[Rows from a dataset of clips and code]
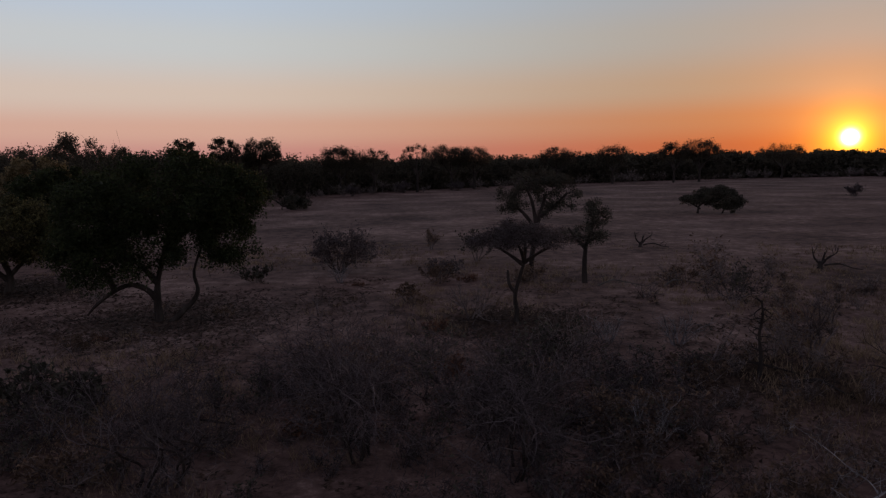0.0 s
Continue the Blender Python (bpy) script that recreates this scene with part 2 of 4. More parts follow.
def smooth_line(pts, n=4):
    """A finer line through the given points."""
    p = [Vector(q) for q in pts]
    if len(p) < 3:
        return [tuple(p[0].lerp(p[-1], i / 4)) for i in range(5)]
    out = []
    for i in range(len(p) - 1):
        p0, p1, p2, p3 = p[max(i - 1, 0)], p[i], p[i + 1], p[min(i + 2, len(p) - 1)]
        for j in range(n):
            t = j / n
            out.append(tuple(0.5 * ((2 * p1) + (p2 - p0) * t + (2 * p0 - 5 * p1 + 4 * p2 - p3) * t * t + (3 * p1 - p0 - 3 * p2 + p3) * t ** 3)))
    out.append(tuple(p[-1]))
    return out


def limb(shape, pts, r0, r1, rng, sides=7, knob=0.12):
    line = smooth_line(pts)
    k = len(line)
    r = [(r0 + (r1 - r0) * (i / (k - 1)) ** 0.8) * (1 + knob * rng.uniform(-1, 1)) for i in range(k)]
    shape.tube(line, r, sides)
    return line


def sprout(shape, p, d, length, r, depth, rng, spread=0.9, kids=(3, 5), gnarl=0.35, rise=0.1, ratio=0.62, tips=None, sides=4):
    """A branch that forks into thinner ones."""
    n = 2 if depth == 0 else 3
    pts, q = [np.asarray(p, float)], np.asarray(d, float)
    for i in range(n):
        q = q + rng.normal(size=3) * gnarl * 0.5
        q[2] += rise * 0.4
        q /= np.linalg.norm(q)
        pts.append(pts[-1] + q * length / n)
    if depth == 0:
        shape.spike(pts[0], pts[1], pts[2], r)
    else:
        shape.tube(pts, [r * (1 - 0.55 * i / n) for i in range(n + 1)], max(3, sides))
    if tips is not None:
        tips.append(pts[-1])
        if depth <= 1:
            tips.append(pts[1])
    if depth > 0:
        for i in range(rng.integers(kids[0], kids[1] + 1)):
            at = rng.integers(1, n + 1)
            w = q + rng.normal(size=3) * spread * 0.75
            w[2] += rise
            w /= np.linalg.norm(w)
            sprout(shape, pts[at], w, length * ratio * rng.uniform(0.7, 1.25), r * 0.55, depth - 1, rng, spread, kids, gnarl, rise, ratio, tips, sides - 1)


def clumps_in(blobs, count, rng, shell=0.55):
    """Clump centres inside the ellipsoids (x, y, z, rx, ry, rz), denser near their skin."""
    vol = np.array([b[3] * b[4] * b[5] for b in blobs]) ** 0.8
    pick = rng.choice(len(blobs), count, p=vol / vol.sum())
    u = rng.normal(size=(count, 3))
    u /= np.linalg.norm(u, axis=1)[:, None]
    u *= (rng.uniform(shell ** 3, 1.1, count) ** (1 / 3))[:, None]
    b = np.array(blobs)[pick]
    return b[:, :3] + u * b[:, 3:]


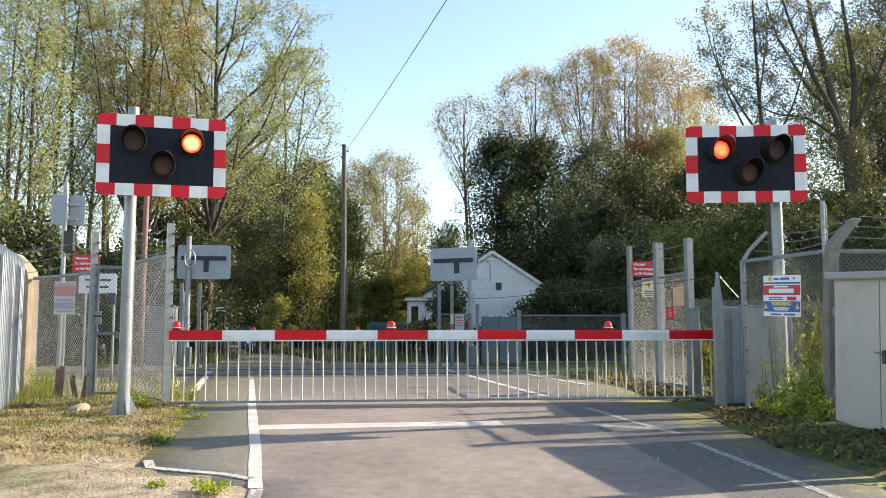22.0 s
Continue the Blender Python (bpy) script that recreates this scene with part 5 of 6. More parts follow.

• _Stated problem_:
Set the pictures aside and transcribe the data above exactly.

• _Full output_:
0.0 s
Continue the Blender Python (bpy) script that recreates this scene with part 2 of 4. More parts follow.
def smooth_line(pts, n=4):
    """A finer line through the given points."""
    p = [Vector(q) for q in pts]
    if len(p) < 3:
        return [tuple(p[0].lerp(p[-1], i / 4)) for i in range(5)]
    out = []
    for i in range(len(p) - 1):
        p0, p1, p2, p3 = p[max(i - 1, 0)], p[i], p[i + 1], p[min(i + 2, len(p) - 1)]
        for j in range(n):
            t = j / n
            out.append(tuple(0.5 * ((2 * p1) + (p2 - p0) * t + (2 * p0 - 5 * p1 + 4 * p2 - p3) * t * t + (3 * p1 - p0 - 3 * p2 + p3) * t ** 3)))
    out.append(tuple(p[-1]))
    return out


def limb(shape, pts, r0, r1, rng, sides=7, knob=0.12):
    line = smooth_line(pts)
    k = len(line)
    r = [(r0 + (r1 - r0) * (i / (k - 1)) ** 0.8) * (1 + knob * rng.uniform(-1, 1)) for i in range(k)]
    shape.tube(line, r, sides)
    return line


def sprout(shape, p, d, length, r, depth, rng, spread=0.9, kids=(3, 5), gnarl=0.35, rise=0.1, ratio=0.62, tips=None, sides=4):
    """A branch that forks into thinner ones."""
    n = 2 if depth == 0 else 3
    pts, q = [np.asarray(p, float)], np.asarray(d, float)
    for i in range(n):
        q = q + rng.normal(size=3) * gnarl * 0.5
        q[2] += rise * 0.4
        q /= np.linalg.norm(q)
        pts.append(pts[-1] + q * length / n)
    if depth == 0:
        shape.spike(pts[0], pts[1], pts[2], r)
    else:
        shape.tube(pts, [r * (1 - 0.55 * i / n) for i in range(n + 1)], max(3, sides))
    if tips is not None:
        tips.append(pts[-1])
        if depth <= 1:
            tips.append(pts[1])
    if depth > 0:
        for i in range(rng.integers(kids[0], kids[1] + 1)):
            at = rng.integers(1, n + 1)
            w = q + rng.normal(size=3) * spread * 0.75
            w[2] += rise
            w /= np.linalg.norm(w)
            sprout(shape, pts[at], w, length * ratio * rng.uniform(0.7, 1.25), r * 0.55, depth - 1, rng, spread, kids, gnarl, rise, ratio, tips, sides - 1)


def clumps_in(blobs, count, rng, shell=0.55):
    """Clump centres inside the ellipsoids (x, y, z, rx, ry, rz), denser near their skin."""
    vol = np.array([b[3] * b[4] * b[5] for b in blobs]) ** 0.8
    pick = rng.choice(len(blobs), count, p=vol / vol.sum())
    u = rng.normal(size=(count, 3))
    u /= np.linalg.norm(u, axis=1)[:, None]
    u *= (rng.uniform(shell ** 3, 1.1, count) ** (1 / 3))[:, None]
    b = np.array(blobs)[pick]
    return b[:, :3] + u * b[:, 3:]


22.0 s
Continue the Blender Python (bpy) script that recreates this scene with part 5 of 6. More parts follow.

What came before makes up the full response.